__WRITTEN PROBLEM__: Quote exactly, and only, the lines from the one with "# ---- helpers" down to the one with "return Matrix.LocRotScale((x, y, z), Euler([radians(a)", both included.

--- begin INFORMATION SUPPLIED ---

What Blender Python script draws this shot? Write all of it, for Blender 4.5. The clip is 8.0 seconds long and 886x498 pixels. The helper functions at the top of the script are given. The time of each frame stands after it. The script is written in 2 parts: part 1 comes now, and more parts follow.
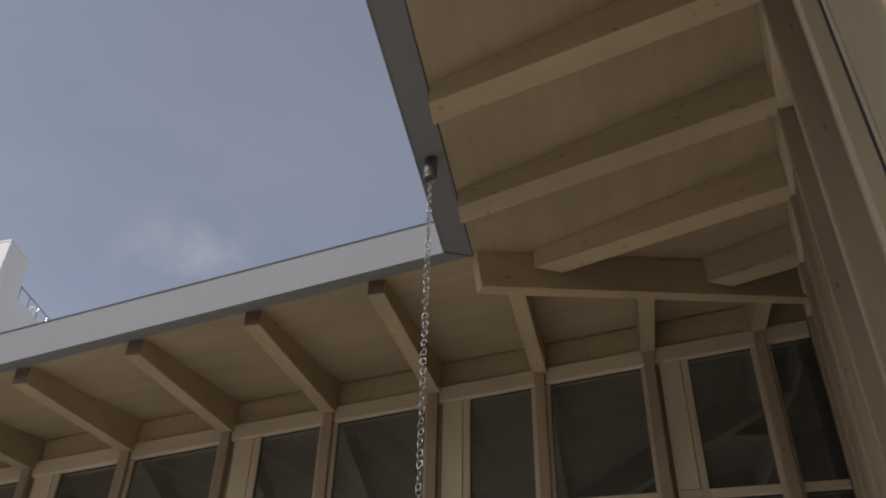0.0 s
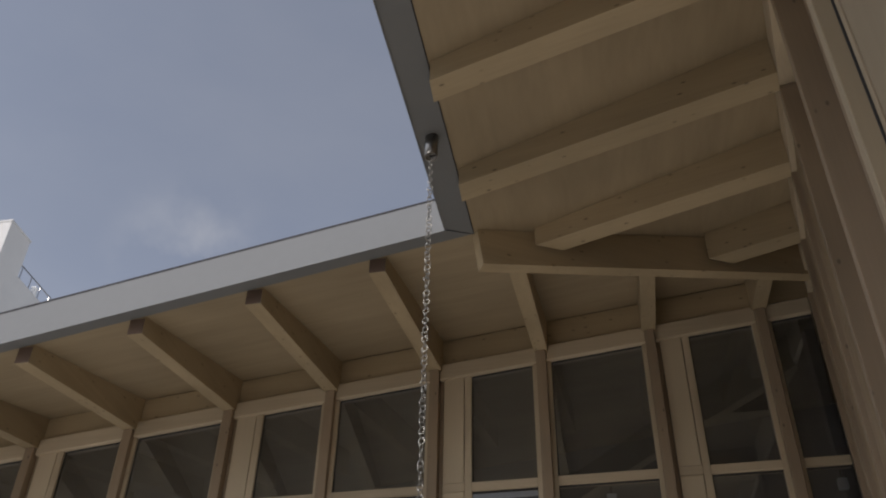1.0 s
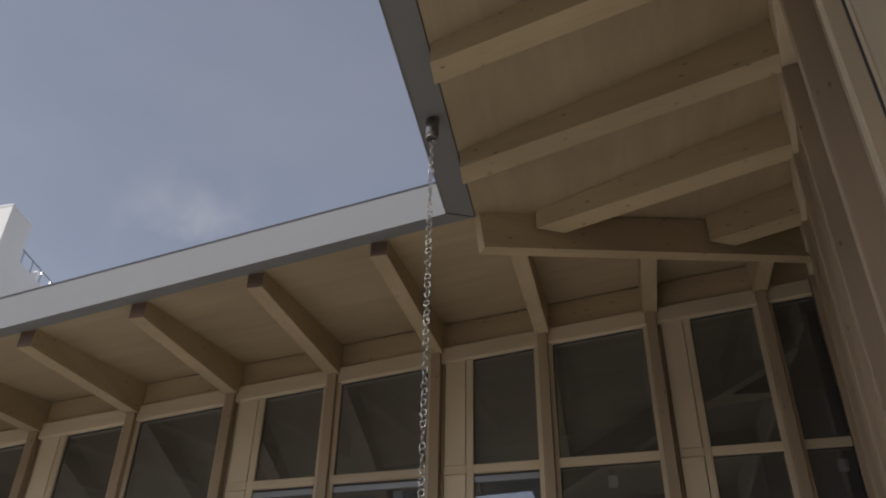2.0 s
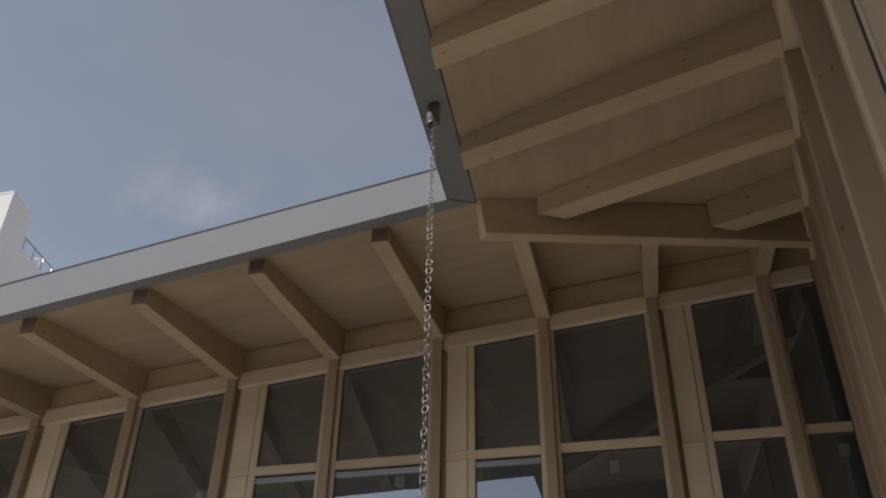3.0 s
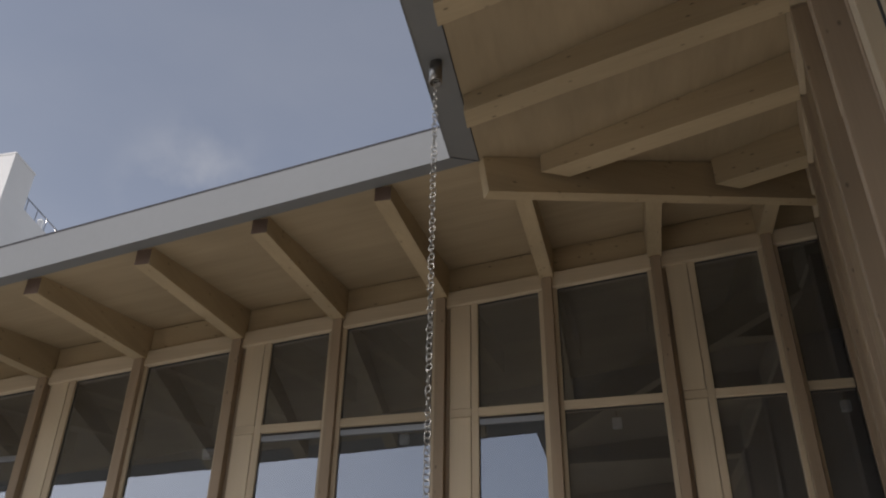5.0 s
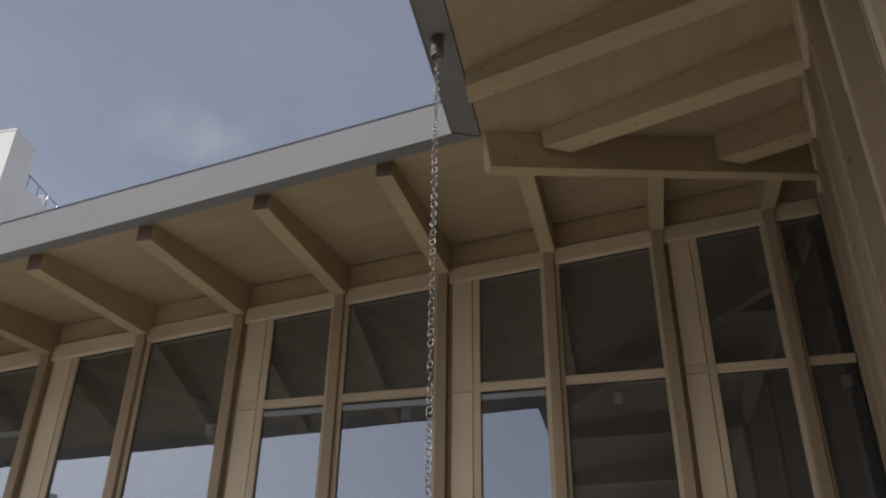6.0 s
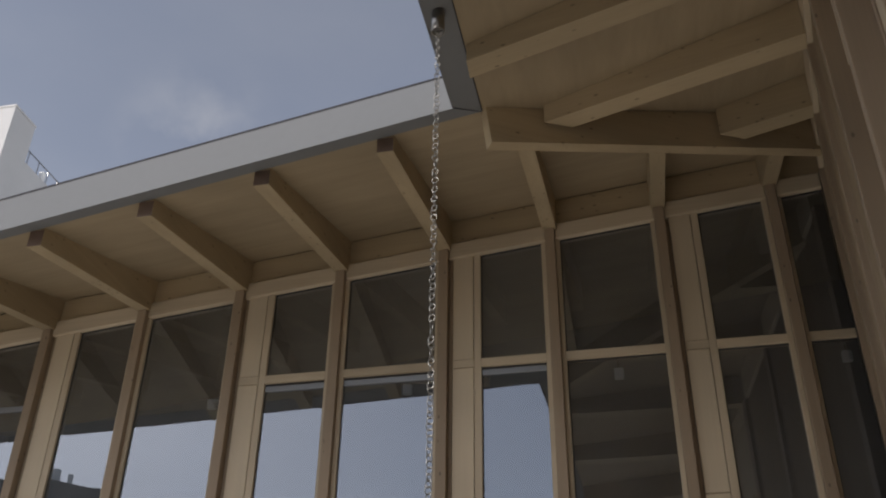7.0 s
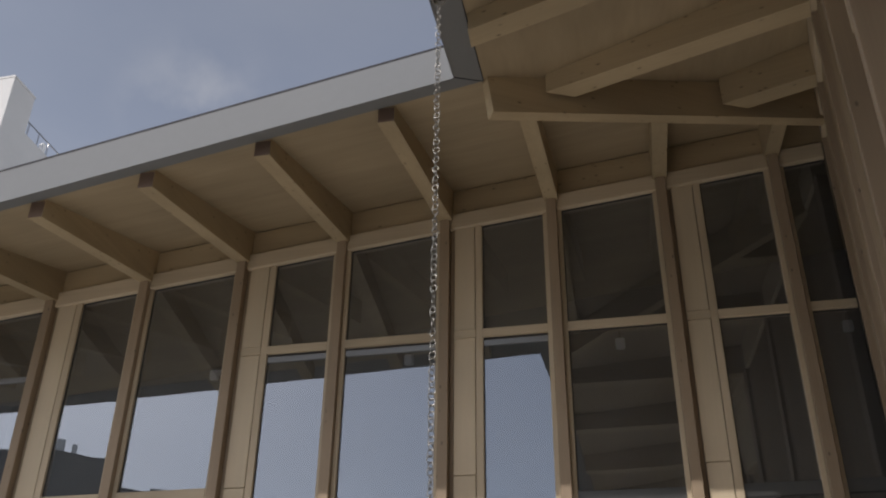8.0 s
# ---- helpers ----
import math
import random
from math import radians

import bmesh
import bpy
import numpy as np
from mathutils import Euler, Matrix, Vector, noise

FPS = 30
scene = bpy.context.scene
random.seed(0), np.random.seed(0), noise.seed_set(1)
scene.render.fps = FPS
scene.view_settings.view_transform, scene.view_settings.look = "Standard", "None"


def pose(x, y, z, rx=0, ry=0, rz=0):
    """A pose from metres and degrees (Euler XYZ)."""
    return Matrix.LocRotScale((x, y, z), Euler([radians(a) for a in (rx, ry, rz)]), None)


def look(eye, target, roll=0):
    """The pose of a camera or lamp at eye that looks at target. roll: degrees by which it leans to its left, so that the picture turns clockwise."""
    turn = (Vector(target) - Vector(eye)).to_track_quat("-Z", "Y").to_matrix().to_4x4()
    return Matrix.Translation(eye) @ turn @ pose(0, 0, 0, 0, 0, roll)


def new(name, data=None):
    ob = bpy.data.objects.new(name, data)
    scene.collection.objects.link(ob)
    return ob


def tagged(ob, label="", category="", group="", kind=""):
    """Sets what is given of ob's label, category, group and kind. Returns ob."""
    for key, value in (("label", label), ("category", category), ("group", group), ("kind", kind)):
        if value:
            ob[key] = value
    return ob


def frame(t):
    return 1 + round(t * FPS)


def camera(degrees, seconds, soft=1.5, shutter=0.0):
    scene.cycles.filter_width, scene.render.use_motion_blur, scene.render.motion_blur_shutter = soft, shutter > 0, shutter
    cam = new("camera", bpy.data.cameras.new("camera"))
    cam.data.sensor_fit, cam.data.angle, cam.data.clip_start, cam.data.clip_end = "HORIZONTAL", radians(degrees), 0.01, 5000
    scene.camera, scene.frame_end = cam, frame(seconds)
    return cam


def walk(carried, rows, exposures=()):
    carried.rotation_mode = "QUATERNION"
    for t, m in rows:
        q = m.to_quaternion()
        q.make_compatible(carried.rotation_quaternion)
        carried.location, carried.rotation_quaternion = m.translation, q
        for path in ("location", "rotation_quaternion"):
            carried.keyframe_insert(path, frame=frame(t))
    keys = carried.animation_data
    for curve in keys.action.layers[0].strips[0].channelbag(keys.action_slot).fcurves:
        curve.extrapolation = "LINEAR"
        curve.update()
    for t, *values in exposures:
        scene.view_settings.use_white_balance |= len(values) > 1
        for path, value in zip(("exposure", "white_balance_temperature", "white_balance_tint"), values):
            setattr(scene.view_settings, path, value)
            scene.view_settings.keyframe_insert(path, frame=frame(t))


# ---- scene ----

--- end INFORMATION SUPPLIED ---

__REPLY__:
# ---- helpers ----
import math
import random
from math import radians

import bmesh
import bpy
import numpy as np
from mathutils import Euler, Matrix, Vector, noise

FPS = 30
scene = bpy.context.scene
random.seed(0), np.random.seed(0), noise.seed_set(1)
scene.render.fps = FPS
scene.view_settings.view_transform, scene.view_settings.look = "Standard", "None"


def pose(x, y, z, rx=0, ry=0, rz=0):
    """A pose from metres and degrees (Euler XYZ)."""
    return Matrix.LocRotScale((x, y, z), Euler([radians(a) for a in (rx, ry, rz)]), None)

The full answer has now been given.